Florida Legislature Passes New Poker Bill
Mike Sexton is fond of saying "The price of poker is going up." Well in Florida that may soon be true. A bill recently passed through Florida House and Senate, raising the maximum betting limits in Florida. Unless Governor Crist vetoes it, which is not anticipated, the new law will go into effect on July 1, 2007.
While poker has been legal in Florida, the maximum betting limit had been set at $2, with a maximum of three raises in any betting round. The pending law has raised the betting limit to $5. The new law also allows no limit Texas Hold'em, providing the required buy-in is no more than $100. A provision for tournament poker is expressly defined, allowing buy-ins (including rebuys) not to exceed ten times what a participant could potentially wager in one hand on non-tournament poker.
Legislators considered expanding cardroom hours to 24 a day, but the operational hours were ultimately left at 12 hours per day. However, the new law no longer specifies the hours of operation, originally set at noon to midnight. It also allows pari-mutuel cardrooms to operate on any day; previously pari-mutuel cardrooms could only operate when wagering was opened for pari-mutuel events. Predictably, licensing fees for cardrooms were also increased.
Whether intentional or not, the new law seems to have some wiggle room for higher buy-in no limit games and tournaments. On the first reading of the bill, one might assume that they'll be an explosion of $1/$2 no limit Hold'em games being spread with a maximum buy-in of $100. But on subsequent reads, the new law only specifies the limit of the "required" buy-in, or the implied minimum buy-in amount, for a no limit game, not the maximum limit.

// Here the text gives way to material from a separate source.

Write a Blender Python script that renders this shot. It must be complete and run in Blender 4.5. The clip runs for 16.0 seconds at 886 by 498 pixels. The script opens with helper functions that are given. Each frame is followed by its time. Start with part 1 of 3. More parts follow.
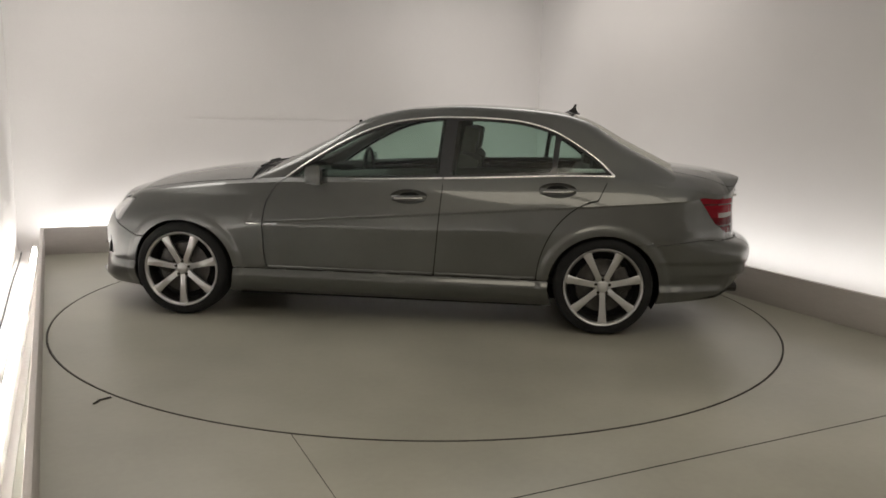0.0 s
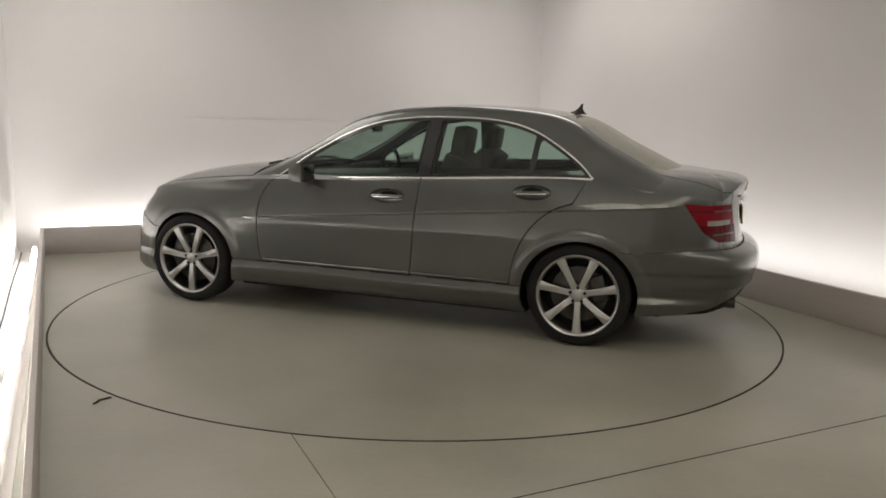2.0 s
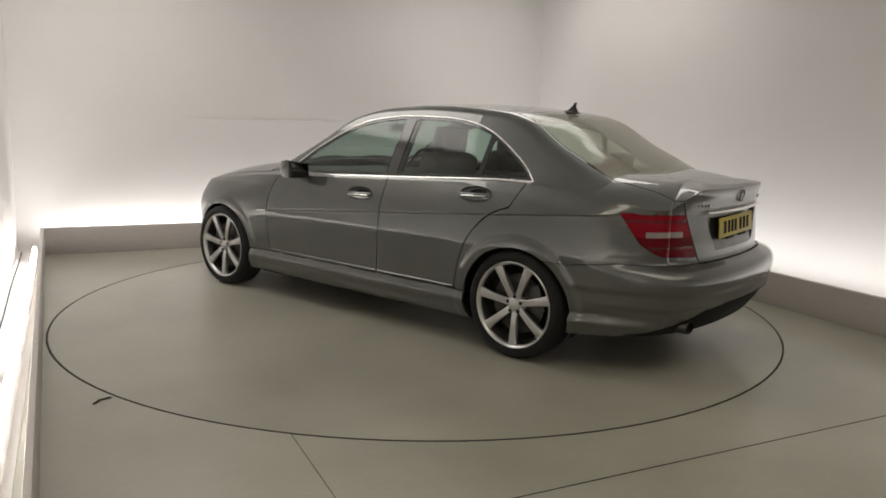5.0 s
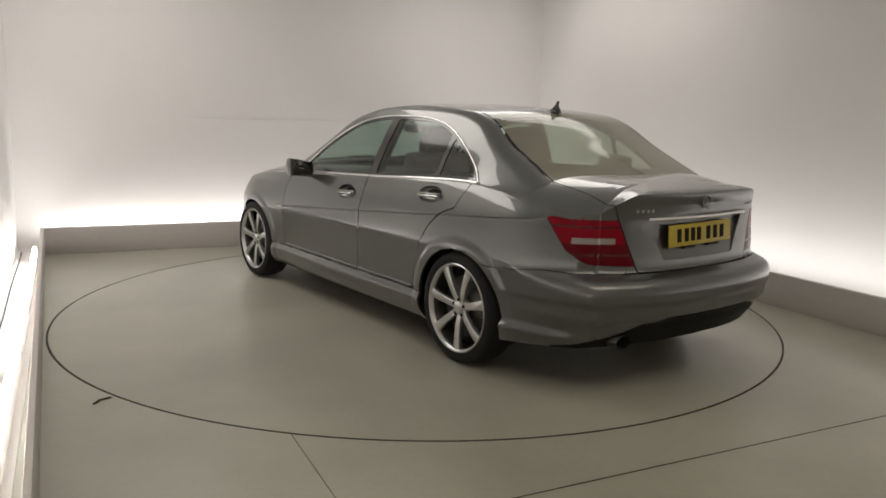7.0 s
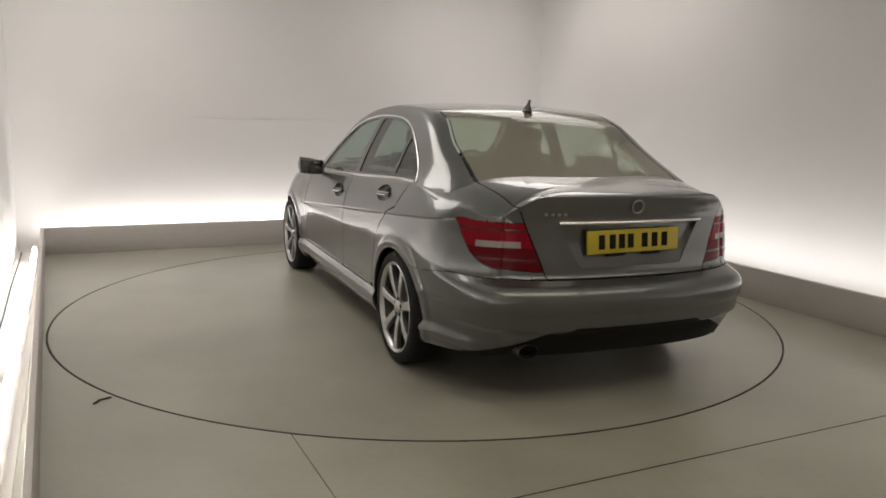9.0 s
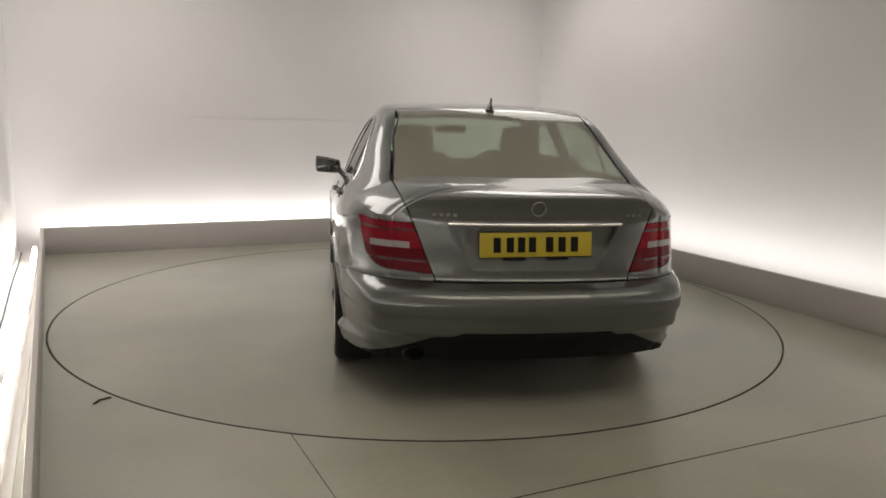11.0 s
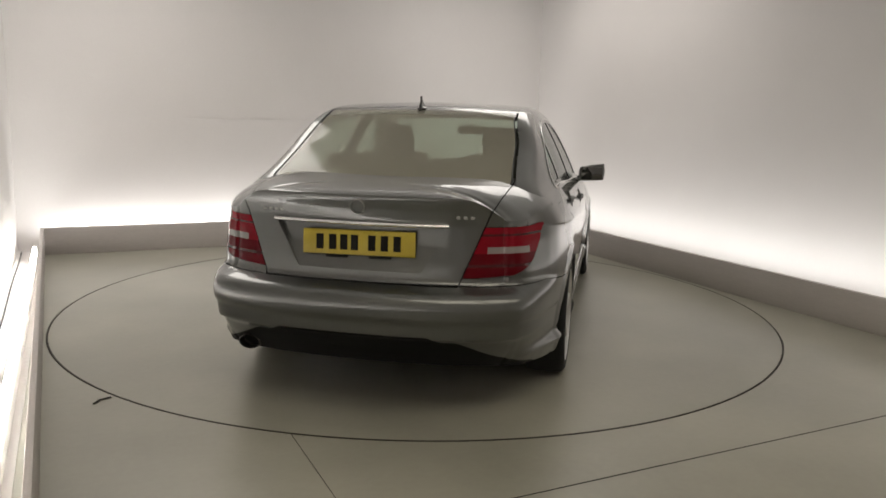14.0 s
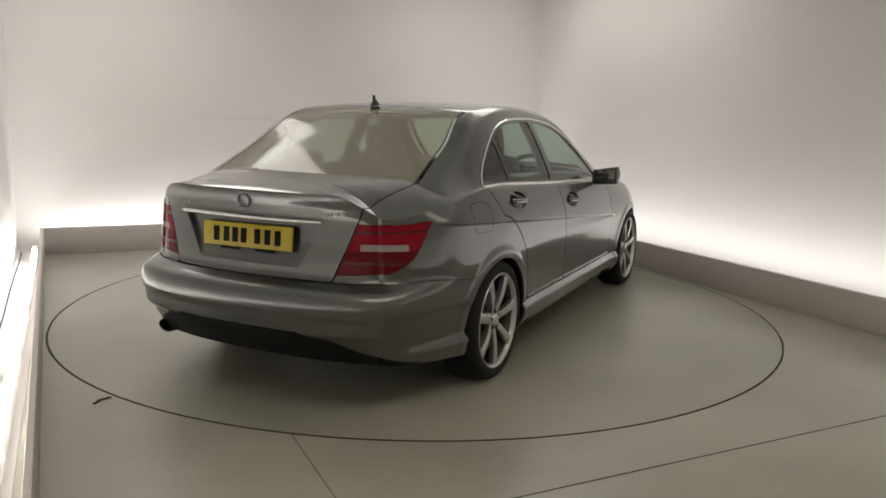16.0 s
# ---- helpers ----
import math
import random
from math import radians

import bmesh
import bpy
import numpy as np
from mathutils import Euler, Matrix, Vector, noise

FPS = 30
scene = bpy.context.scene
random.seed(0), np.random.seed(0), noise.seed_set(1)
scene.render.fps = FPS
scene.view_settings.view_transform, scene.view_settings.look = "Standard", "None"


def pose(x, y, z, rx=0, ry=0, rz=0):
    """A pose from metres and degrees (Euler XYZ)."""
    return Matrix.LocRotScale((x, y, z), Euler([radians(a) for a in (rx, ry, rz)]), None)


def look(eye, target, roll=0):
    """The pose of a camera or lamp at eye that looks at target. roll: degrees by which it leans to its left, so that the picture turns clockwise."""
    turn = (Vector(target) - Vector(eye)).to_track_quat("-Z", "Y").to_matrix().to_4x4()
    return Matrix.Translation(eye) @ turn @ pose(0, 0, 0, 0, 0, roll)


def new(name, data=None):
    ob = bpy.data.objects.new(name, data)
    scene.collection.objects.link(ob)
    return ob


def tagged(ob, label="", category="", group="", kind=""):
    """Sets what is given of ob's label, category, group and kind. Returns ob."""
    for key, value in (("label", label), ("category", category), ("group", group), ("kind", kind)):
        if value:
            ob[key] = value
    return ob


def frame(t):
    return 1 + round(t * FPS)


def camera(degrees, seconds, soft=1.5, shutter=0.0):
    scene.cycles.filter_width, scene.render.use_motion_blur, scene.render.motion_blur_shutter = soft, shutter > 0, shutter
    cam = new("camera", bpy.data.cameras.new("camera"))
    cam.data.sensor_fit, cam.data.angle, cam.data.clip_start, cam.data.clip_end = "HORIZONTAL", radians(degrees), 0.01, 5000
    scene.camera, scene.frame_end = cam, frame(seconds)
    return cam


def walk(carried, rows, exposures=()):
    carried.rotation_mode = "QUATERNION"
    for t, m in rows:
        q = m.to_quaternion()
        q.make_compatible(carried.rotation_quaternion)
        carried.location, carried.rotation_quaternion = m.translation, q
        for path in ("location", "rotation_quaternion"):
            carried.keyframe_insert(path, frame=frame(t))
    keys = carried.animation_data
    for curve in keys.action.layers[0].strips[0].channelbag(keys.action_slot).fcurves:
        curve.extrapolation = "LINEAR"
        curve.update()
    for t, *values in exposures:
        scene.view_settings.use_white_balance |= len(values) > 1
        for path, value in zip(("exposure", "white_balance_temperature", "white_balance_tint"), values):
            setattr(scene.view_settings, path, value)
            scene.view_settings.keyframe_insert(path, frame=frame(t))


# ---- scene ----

Since the tournament buy-in limit is expressly tied to the maximum amount a player can wager on one hand in a no limit game, this too has some wiggle room for substantially higher tournament buy-ins.
Florida cardrooms are currently assessing the new games they will spread under the new legislation. On the limit side, it is expected there will be a plethora of $2/$4 games, but $1-$5 spread games and $5/$5 limit games are also likely. One cardroom is currently evaluating the introduction of a $2.50 chip for a $2.50/$5 game, consistent with a limit offered at the Tropicana in Atlantic City. On the no limit side, $1/$2 is expected to be an immediate cardroom staple. How long will it be before cardrooms test the wiggle room on no limit buy-ins? Time will tell.